» **Raw records**:
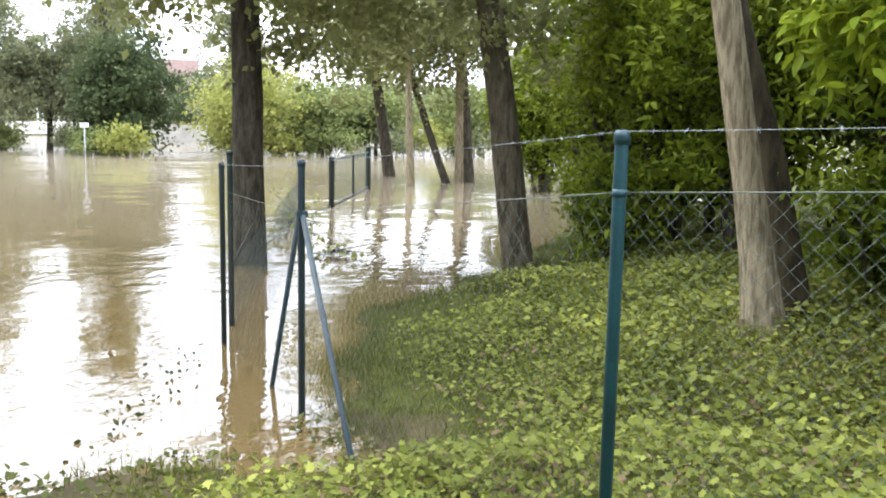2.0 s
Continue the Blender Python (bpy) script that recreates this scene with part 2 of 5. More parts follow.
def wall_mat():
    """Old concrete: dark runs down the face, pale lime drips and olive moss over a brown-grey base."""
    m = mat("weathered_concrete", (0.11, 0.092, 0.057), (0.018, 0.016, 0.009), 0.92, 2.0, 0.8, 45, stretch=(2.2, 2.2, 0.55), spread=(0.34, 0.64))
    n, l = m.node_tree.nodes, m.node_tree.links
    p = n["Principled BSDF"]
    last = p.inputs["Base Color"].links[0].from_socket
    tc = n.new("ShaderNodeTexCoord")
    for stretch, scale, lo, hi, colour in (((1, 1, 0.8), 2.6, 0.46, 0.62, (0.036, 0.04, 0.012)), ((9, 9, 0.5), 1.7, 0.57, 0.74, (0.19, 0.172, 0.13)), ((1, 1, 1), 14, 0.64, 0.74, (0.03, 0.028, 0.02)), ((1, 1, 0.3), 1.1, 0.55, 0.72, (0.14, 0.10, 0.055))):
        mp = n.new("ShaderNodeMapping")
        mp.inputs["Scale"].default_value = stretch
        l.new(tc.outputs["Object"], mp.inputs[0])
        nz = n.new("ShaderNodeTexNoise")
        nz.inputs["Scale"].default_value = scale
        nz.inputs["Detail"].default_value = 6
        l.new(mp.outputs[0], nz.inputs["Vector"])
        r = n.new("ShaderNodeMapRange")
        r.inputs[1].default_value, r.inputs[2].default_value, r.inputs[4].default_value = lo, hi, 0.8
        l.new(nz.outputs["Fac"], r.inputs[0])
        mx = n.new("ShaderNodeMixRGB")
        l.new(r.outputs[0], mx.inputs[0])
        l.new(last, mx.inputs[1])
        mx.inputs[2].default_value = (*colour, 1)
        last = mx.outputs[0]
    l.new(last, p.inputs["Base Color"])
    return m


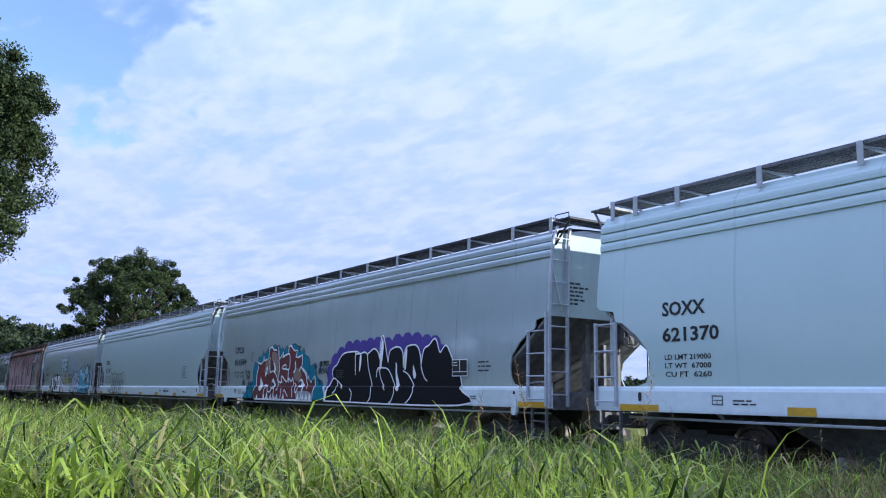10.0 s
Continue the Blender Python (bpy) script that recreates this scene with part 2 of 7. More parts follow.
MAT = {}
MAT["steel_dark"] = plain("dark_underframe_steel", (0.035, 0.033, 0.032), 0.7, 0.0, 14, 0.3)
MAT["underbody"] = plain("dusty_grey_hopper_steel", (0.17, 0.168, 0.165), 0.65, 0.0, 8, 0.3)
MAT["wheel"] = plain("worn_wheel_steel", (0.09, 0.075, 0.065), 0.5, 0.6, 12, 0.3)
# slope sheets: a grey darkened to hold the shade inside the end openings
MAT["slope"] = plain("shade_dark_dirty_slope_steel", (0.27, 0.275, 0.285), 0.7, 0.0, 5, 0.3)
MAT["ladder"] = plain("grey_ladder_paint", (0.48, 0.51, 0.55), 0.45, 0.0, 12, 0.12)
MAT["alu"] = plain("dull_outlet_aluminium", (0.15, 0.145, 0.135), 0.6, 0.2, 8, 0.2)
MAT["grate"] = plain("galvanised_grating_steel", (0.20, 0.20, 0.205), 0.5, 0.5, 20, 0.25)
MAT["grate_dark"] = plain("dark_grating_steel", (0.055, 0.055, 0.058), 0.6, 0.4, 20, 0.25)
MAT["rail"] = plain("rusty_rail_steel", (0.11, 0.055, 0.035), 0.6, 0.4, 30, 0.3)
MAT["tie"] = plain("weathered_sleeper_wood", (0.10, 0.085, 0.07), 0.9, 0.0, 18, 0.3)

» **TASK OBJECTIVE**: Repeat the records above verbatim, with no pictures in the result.

» **EXERCISE OUTPUT**:
2.0 s
Continue the Blender Python (bpy) script that recreates this scene with part 2 of 5. More parts follow.
def wall_mat():
    """Old concrete: dark runs down the face, pale lime drips and olive moss over a brown-grey base."""
    m = mat("weathered_concrete", (0.11, 0.092, 0.057), (0.018, 0.016, 0.009), 0.92, 2.0, 0.8, 45, stretch=(2.2, 2.2, 0.55), spread=(0.34, 0.64))
    n, l = m.node_tree.nodes, m.node_tree.links
    p = n["Principled BSDF"]
    last = p.inputs["Base Color"].links[0].from_socket
    tc = n.new("ShaderNodeTexCoord")
    for stretch, scale, lo, hi, colour in (((1, 1, 0.8), 2.6, 0.46, 0.62, (0.036, 0.04, 0.012)), ((9, 9, 0.5), 1.7, 0.57, 0.74, (0.19, 0.172, 0.13)), ((1, 1, 1), 14, 0.64, 0.74, (0.03, 0.028, 0.02)), ((1, 1, 0.3), 1.1, 0.55, 0.72, (0.14, 0.10, 0.055))):
        mp = n.new("ShaderNodeMapping")
        mp.inputs["Scale"].default_value = stretch
        l.new(tc.outputs["Object"], mp.inputs[0])
        nz = n.new("ShaderNodeTexNoise")
        nz.inputs["Scale"].default_value = scale
        nz.inputs["Detail"].default_value = 6
        l.new(mp.outputs[0], nz.inputs["Vector"])
        r = n.new("ShaderNodeMapRange")
        r.inputs[1].default_value, r.inputs[2].default_value, r.inputs[4].default_value = lo, hi, 0.8
        l.new(nz.outputs["Fac"], r.inputs[0])
        mx = n.new("ShaderNodeMixRGB")
        l.new(r.outputs[0], mx.inputs[0])
        l.new(last, mx.inputs[1])
        mx.inputs[2].default_value = (*colour, 1)
        last = mx.outputs[0]
    l.new(last, p.inputs["Base Color"])
    return m


10.0 s
Continue the Blender Python (bpy) script that recreates this scene with part 2 of 7. More parts follow.
MAT = {}
MAT["steel_dark"] = plain("dark_underframe_steel", (0.035, 0.033, 0.032), 0.7, 0.0, 14, 0.3)
MAT["underbody"] = plain("dusty_grey_hopper_steel", (0.17, 0.168, 0.165), 0.65, 0.0, 8, 0.3)
MAT["wheel"] = plain("worn_wheel_steel", (0.09, 0.075, 0.065), 0.5, 0.6, 12, 0.3)
# slope sheets: a grey darkened to hold the shade inside the end openings
MAT["slope"] = plain("shade_dark_dirty_slope_steel", (0.27, 0.275, 0.285), 0.7, 0.0, 5, 0.3)
MAT["ladder"] = plain("grey_ladder_paint", (0.48, 0.51, 0.55), 0.45, 0.0, 12, 0.12)
MAT["alu"] = plain("dull_outlet_aluminium", (0.15, 0.145, 0.135), 0.6, 0.2, 8, 0.2)
MAT["grate"] = plain("galvanised_grating_steel", (0.20, 0.20, 0.205), 0.5, 0.5, 20, 0.25)
MAT["grate_dark"] = plain("dark_grating_steel", (0.055, 0.055, 0.058), 0.6, 0.4, 20, 0.25)
MAT["rail"] = plain("rusty_rail_steel", (0.11, 0.055, 0.035), 0.6, 0.4, 30, 0.3)
MAT["tie"] = plain("weathered_sleeper_wood", (0.10, 0.085, 0.07), 0.9, 0.0, 18, 0.3)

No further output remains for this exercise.